> _EXERCISE GOAL_: Find out how many lines of the material contain the string "keys" and give only that figure.

> _DATA ROWS_:
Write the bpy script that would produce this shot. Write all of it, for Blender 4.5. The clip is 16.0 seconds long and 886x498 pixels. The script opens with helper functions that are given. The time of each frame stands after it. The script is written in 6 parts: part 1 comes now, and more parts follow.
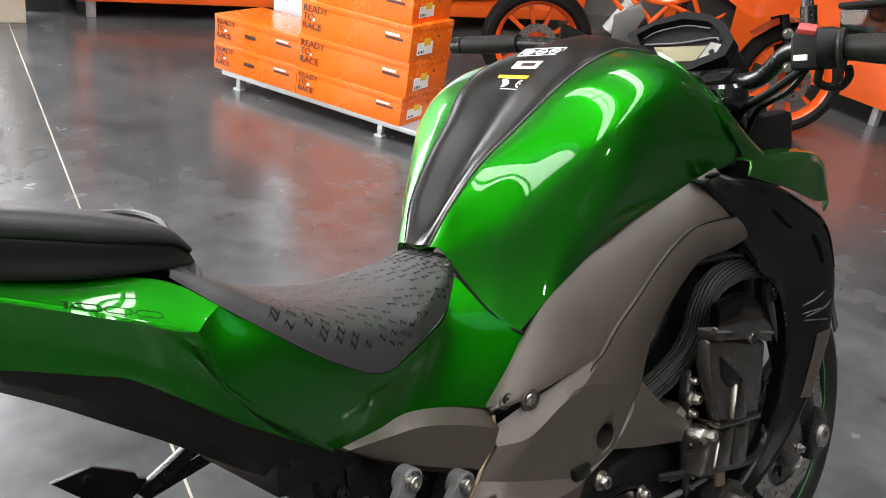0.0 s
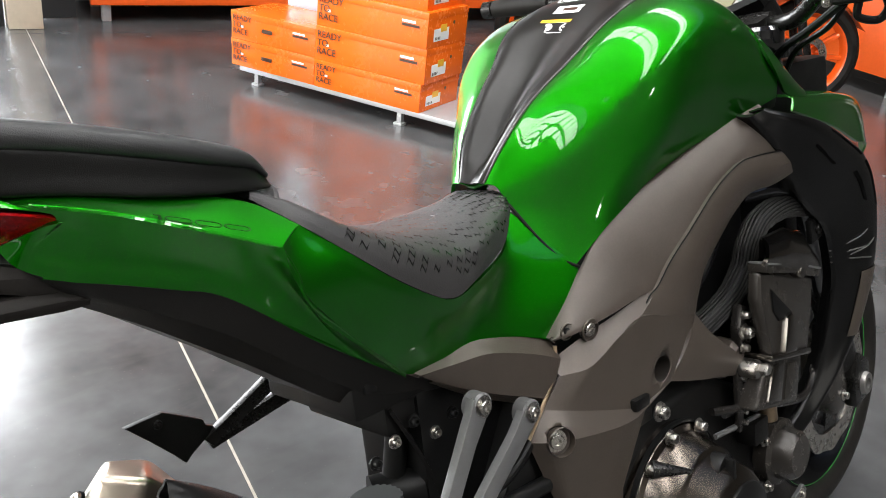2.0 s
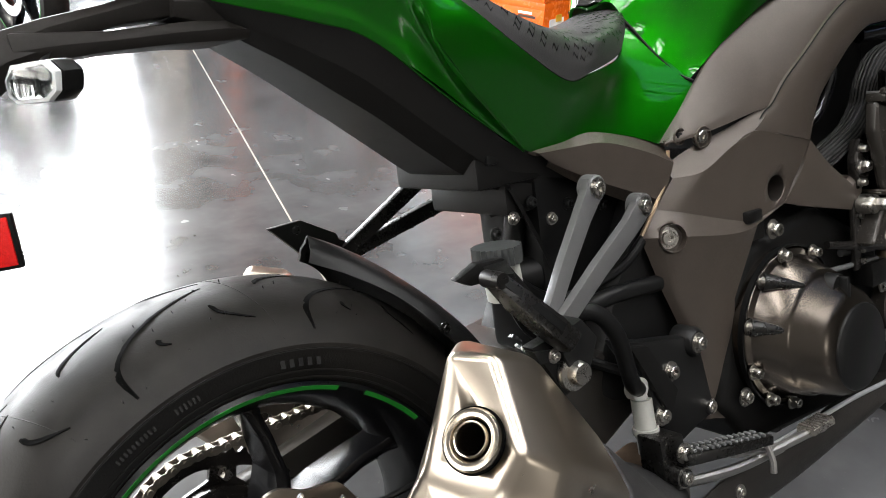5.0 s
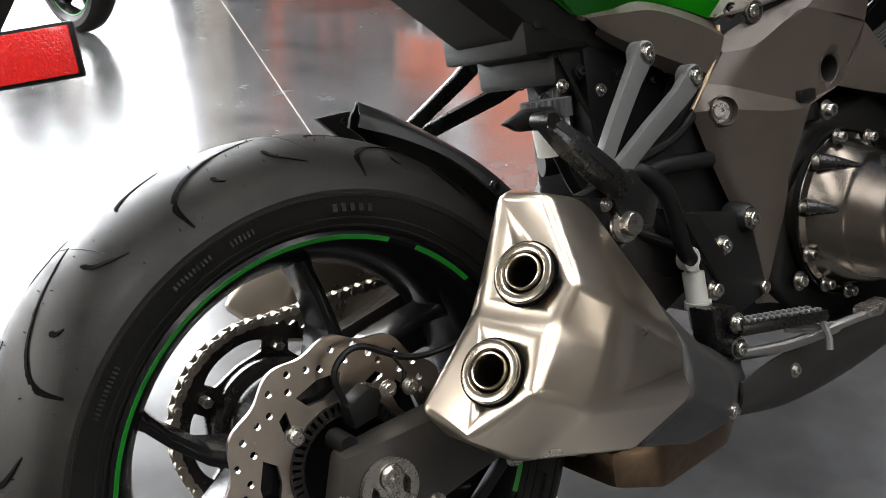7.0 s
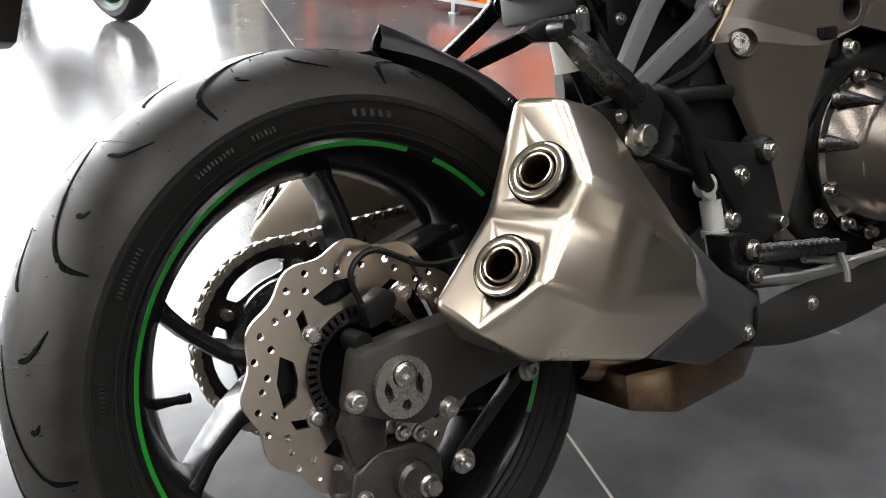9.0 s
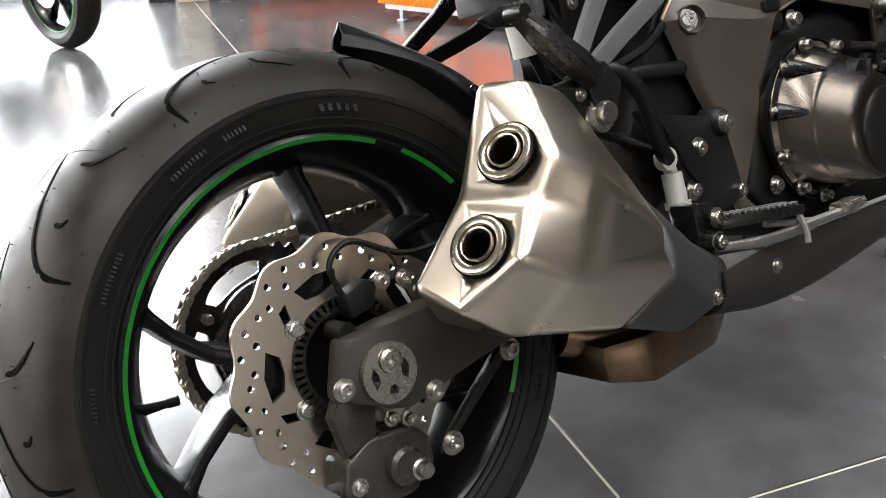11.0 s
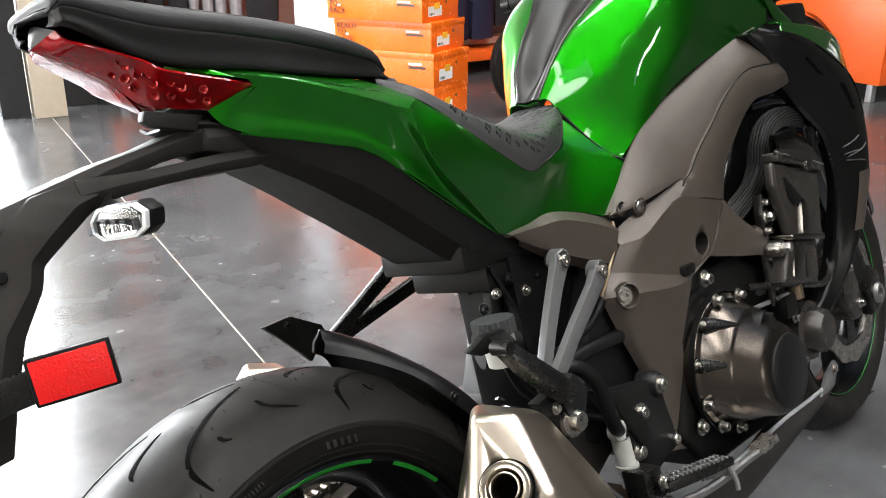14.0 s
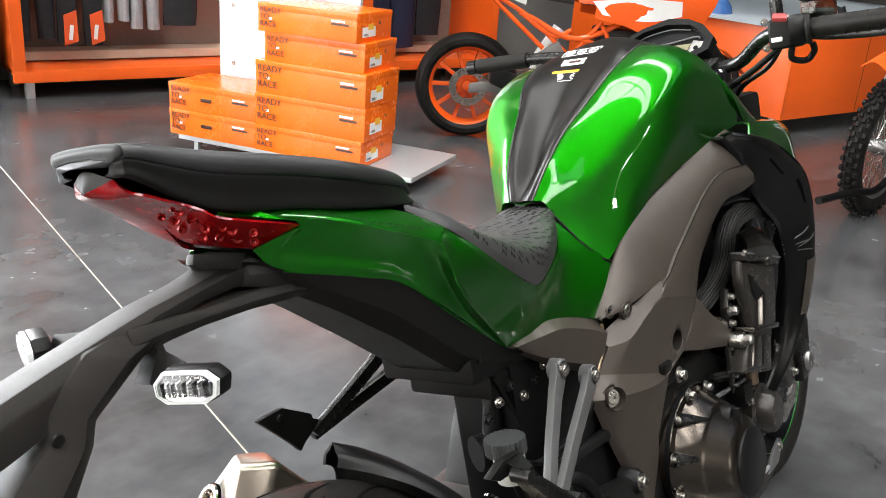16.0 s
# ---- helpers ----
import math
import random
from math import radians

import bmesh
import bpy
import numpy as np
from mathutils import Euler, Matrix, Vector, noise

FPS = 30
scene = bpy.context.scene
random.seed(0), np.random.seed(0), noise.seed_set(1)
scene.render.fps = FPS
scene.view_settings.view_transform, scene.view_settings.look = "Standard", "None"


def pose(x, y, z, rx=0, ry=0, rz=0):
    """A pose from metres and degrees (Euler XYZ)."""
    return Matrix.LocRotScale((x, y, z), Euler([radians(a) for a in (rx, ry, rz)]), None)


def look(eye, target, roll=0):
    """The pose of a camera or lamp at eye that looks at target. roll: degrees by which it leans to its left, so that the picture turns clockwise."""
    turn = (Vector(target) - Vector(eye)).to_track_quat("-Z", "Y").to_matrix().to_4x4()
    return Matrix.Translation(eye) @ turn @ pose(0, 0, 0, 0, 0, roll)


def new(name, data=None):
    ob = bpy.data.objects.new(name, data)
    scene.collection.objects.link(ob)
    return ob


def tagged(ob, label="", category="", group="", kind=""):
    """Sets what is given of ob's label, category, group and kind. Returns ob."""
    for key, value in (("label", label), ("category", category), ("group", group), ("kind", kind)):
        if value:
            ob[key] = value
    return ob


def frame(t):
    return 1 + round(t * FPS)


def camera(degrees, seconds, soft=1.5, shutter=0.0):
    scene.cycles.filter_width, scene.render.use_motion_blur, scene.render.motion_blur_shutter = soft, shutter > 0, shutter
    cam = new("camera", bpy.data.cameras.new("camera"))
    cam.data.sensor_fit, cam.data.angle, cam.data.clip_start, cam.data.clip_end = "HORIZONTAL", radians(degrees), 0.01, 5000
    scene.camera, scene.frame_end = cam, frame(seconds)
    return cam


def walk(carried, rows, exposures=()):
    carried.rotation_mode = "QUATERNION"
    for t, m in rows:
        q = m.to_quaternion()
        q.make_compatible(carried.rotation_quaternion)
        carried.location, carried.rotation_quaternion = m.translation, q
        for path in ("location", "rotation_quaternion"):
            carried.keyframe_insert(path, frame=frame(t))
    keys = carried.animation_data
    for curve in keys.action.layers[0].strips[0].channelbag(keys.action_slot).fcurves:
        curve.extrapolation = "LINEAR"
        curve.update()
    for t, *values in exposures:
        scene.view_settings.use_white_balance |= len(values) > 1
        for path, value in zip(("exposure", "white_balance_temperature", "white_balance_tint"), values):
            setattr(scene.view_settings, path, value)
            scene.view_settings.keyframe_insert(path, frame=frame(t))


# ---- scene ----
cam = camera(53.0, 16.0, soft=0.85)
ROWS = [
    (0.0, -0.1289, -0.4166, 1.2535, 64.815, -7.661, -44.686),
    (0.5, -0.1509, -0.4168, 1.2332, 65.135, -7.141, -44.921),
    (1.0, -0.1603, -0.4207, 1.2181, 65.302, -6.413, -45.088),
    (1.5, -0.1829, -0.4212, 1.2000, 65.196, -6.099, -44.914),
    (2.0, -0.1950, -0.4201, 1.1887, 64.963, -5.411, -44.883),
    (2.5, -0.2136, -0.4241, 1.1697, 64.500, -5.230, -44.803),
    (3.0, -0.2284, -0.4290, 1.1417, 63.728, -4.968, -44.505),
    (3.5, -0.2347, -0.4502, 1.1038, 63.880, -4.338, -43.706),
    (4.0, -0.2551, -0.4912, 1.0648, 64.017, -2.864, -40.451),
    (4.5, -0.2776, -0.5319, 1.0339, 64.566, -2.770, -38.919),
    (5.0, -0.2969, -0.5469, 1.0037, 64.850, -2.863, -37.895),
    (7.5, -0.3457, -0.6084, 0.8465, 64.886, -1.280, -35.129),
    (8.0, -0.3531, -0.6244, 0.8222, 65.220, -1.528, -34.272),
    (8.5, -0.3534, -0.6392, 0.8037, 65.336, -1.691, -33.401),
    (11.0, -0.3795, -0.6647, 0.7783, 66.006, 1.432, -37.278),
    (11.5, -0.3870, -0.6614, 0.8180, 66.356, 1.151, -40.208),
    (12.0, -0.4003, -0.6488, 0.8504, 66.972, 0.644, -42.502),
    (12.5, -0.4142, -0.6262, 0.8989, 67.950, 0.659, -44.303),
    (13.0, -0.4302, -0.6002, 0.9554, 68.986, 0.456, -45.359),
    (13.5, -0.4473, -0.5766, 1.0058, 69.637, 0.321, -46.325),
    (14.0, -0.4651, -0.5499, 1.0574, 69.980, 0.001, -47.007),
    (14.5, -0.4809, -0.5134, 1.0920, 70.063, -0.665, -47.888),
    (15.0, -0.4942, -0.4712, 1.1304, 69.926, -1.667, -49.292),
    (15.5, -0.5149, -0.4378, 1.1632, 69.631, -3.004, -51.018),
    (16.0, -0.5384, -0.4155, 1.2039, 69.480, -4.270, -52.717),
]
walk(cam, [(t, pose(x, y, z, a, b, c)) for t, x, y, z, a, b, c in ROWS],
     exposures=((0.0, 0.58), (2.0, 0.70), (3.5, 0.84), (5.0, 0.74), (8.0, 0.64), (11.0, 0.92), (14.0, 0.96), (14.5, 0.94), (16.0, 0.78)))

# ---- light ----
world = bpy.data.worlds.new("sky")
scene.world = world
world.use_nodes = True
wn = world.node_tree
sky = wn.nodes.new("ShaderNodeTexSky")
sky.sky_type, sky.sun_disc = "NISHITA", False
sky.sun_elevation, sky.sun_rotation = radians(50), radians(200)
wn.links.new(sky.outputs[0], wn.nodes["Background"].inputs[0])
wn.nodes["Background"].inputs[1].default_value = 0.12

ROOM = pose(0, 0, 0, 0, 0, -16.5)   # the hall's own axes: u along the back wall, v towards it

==

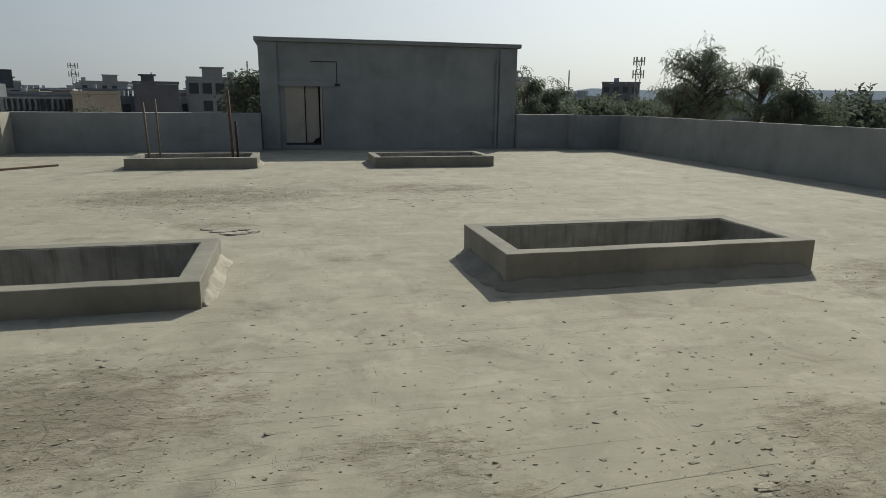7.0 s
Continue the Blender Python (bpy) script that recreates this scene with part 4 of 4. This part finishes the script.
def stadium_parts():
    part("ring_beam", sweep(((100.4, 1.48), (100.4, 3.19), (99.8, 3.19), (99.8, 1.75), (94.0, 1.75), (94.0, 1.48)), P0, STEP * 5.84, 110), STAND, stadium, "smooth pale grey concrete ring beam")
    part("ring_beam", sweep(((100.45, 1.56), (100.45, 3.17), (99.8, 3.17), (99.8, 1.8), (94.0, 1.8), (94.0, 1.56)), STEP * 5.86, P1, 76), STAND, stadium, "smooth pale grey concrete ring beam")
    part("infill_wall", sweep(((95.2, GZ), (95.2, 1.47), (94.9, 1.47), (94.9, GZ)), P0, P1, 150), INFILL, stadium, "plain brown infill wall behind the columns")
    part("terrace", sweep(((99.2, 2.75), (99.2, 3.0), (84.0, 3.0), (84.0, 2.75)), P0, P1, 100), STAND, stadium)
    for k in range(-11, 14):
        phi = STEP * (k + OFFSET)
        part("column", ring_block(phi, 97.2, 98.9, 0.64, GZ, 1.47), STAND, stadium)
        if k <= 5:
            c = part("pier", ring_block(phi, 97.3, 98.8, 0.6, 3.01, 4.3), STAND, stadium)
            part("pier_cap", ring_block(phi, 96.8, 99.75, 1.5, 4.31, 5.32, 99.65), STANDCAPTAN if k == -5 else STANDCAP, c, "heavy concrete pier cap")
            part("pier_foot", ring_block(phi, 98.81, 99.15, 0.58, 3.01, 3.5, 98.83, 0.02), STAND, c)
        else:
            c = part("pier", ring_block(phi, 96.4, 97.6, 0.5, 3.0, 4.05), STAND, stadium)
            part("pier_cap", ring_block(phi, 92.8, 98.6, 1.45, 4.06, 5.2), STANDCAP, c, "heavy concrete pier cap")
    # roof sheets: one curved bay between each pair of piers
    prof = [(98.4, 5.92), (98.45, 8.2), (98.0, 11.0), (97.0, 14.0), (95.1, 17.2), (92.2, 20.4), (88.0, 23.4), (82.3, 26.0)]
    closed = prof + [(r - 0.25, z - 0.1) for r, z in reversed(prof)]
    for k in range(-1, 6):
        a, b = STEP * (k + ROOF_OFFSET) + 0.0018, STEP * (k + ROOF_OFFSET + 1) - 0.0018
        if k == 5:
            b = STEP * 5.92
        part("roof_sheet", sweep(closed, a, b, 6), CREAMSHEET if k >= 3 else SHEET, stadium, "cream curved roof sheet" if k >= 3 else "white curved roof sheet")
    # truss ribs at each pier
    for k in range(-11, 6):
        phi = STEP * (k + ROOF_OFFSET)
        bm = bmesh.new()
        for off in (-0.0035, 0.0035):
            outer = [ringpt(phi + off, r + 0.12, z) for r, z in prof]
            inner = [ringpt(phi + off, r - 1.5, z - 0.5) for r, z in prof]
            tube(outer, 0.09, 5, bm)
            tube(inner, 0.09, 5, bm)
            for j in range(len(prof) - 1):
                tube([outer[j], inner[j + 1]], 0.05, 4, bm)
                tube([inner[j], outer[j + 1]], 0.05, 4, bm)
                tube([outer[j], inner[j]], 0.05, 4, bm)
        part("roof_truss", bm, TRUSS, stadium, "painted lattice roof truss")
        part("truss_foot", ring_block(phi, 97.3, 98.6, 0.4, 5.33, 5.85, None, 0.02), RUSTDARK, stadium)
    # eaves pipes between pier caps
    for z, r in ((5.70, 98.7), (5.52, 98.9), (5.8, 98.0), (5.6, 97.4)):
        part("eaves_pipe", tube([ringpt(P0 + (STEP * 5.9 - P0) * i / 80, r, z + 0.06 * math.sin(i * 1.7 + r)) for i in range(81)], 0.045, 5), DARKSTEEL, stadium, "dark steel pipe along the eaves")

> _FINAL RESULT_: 2